C'è chi ha trascorso la vita ad accumulare ricchezze, chi l'ha consacrata al rancore o alla vendetta e chi ha fatto una scelta definitiva, inalterabile per tutta una vita, in una società in cui ogni atto pubblico, dalla nascita alla morte, è codificato e immutabile. Appaiono uomini e donne richiamati alla luce, per l'ultima volta da un mondo perduto. Le loro strade si incrociano, si ritrovano, si ingarbugliano. Perché la vita di ognuno non è nulla presa singolarmente al di fuori della comunità e dei luoghi nella quale essa si esprime e dalla quale prende consistenza.
Ora la vita di Don Sebastiano e di Donna Vincenza non era soltanto la loro, era la grande casa in cui convivevano, erano i figli che la popolavano, la gente che vi andava per mille faccende, era Nuoro intera alla quale essi appartenevano e che ad essi apparteneva, come in una misteriosa comunione. Forse solo la musica nella sua astrattezza potrebbe rappresentare questa comunione di angeli o di diavoli che sia, e forse la vera e la sola storia è il giorno del giudizio, che non per nulla si chiama universale.

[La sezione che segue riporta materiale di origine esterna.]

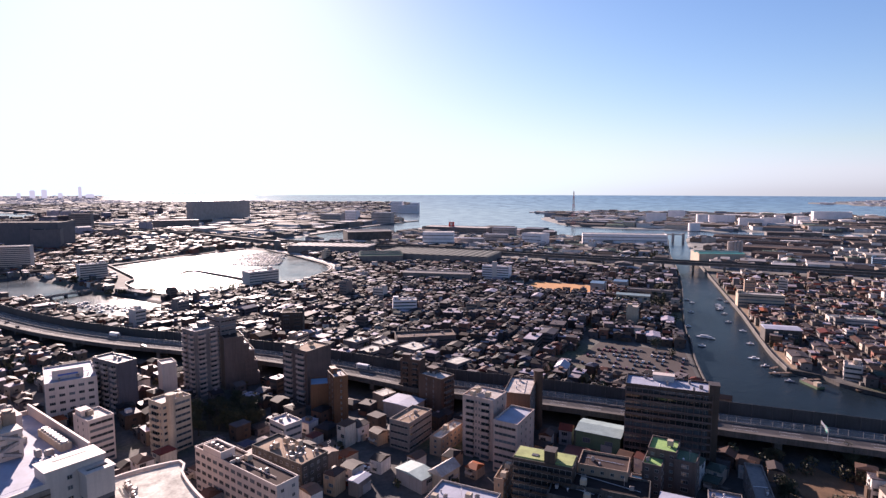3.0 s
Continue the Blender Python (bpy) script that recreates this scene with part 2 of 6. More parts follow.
sign_blue = painted("blue_sign_paint", (0.04, 0.12, 0.42), 0.4, 0.1, streaks=False)
sign_yellow = painted("yellow_sign_paint", (0.7, 0.48, 0.04), 0.4, 0.1, streaks=False)
red_paint = painted("red_paint", (0.55, 0.05, 0.04), 0.45, 0.15, streaks=False)
# pylon red made paler, distance haze put into the paint
hazed_red = painted("hazed_red_paint", (0.5, 0.2, 0.16), 0.6, 0.2, streaks=False)
cyan_paint = painted("sky_blue_sheet", (0.1, 0.42, 0.62), 0.45, 0.15, streaks=False)
rubber = painted("tyre_rubber", (0.02, 0.02, 0.02), 0.9, 0.1, streaks=False)
bark = painted("bark", (0.1, 0.075, 0.05), 0.95, 0.4, small=0.1)
gull_white = painted("boat_gelcoat", (0.8, 0.8, 0.79), 0.25, 0.1, streaks=False)


def glass_dark(name, c=(0.03, 0.035, 0.04), rough=0.08):
    m, t, b = shader(name, rough)
    info = t.nodes.new("ShaderNodeObjectInfo")
    tone = ramp(t, info.outputs["Random"], [(0.0, tuple(v * 0.5 for v in c)), (0.6, c), (1.0, tuple(min(1, v * 4) for v in c))])
    t.links.new(tone, b.inputs["Base Color"])
    b.inputs["IOR"].default_value = 1.5
    return m


glass = glass_dark("window_glass")
loggia_glass = painted("grey_loggia_glazing", (0.2, 0.17, 0.15), 0.35, 0.5, streaks=False, large=3.0, small=1.0)
far_glass = painted("dark_glazing", (0.04, 0.045, 0.05), 0.25, 0.3, streaks=False)


def leaves_mat(name, cols):
    m, t, b = shader(name, 0.75)
    geo = t.nodes.new("ShaderNodeNewGeometry")
    base = ramp(t, geo.outputs["Random Per Island"], [(i / max(1, len(cols) - 1), c) for i, c in enumerate(cols)])
    n = noise_node(t, 2.5, 3, geo.outputs["Position"])
    tone = ramp(t, n.outputs[0], [(0.3, (0.6, 0.6, 0.6)), (0.7, (1.2, 1.15, 1.0))])
    t.links.new(mixed(t, "MULTIPLY", 1.0, base, tone), b.inputs["Base Color"])
    return m


leaf_green = leaves_mat("evergreen_leaves", [(0.012, 0.018, 0.008), (0.025, 0.034, 0.014), (0.045, 0.046, 0.02)])
leaf_mixed = leaves_mat("winter_leaves", [(0.022, 0.028, 0.012), (0.045, 0.046, 0.02), (0.08, 0.056, 0.027)])


def water_mat():
    m, t, b = shader("harbour_water", 0.16)
    geo = t.nodes.new("ShaderNodeNewGeometry")
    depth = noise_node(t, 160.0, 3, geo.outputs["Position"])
    canal_tone = ramp(t, depth.outputs[0], [(0.3, (0.006, 0.011, 0.016)), (0.7, (0.01, 0.017, 0.024))])
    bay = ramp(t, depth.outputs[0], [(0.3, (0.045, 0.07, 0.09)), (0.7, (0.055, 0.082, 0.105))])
    t.links.new(ramp(t, noise_node(t, 60.0, 4, geo.outputs["Position"]).outputs[0], [(0.35, (0.14,) * 3), (0.7, (0.24,) * 3)]), b.inputs["Roughness"])
    b.inputs["IOR"].default_value = 1.33
    # dark and dull in the town's canals, paler and more reflective out in the bay
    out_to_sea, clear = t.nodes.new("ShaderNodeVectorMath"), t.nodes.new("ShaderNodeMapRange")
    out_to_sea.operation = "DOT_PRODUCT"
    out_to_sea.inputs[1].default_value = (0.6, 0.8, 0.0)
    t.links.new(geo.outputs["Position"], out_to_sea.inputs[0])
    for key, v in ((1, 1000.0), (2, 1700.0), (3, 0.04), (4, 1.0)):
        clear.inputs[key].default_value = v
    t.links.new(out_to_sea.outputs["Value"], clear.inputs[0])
    t.links.new(mixed(t, "MIX", clear.outputs[0], canal_tone, bay), b.inputs["Base Color"])
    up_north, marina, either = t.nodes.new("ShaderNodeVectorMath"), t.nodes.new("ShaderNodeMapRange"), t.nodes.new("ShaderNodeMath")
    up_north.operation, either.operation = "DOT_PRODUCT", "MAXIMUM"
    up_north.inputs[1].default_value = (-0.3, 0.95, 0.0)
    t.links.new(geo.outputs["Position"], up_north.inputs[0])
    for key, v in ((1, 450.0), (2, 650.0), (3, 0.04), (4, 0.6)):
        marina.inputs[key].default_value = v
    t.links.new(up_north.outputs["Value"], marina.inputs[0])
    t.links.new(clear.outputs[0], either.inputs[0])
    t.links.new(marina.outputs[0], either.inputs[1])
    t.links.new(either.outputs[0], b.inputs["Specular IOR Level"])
    long, short = noise_node(t, 5.0, 3, geo.outputs["Position"]), noise_node(t, 1.1, 3, geo.outputs["Position"])
    total = t.nodes.new("ShaderNodeMath")
    total.operation = "ADD"
    t.links.new(long.outputs[0], total.inputs[0])
    t.links.new(short.outputs[0], total.inputs[1])
    bp = t.nodes.new("ShaderNodeBump")
    bp.inputs["Distance"].default_value = 0.35
    # long low swell out in the bay, short chop inside
    chop = t.nodes.new("ShaderNodeMapRange")
    for key, v in ((1, 1000.0), (2, 1700.0), (3, 0.5), (4, 0.1)):
        chop.inputs[key].default_value = v
    t.links.new(out_to_sea.outputs["Value"], chop.inputs[0])
    t.links.new(chop.outputs[0], bp.inputs["Strength"])
    t.links.new(total.outputs[0], bp.inputs["Height"])
    t.links.new(bp.outputs[0], b.inputs["Normal"])
    return m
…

Ed è così che corre alla rovina Pietro Catte cercando
un pane migliore di quello di grano, in un mondo sconosciuto in cui avrebbe voluto moltiplicare la ricchezza ereditata dalla zia. Cade in un inganno e perde ogni cosa.
Nello spaventoso turbinio, c'era un punto fermo soltanto, ed era Nuoro. Nuoro era la realtà del mondo, e i suoi occhi bovini la fissavano, non vedevano altro. Era la coscienza morale, il luogo e il giorno del giudizio: la coscienza che si è fissata nelle pietre e nelle persone. Dopo il fallimento della sua impresa non gli resta che impiccarsi alla grande quercia dove ritrova il fantasma della zia.
La storia che l'ignoto narratore ci racconta è il suo tentativo, l'ultimo, facendo rivivere l'intera comunità di ritrovare un senso alla propria vita. Ma non è che un attimo, nel giorno del giudizio resta il silenzio del tempo come sola salvezza perché
la sola condizione di una buona morte è l'oblio.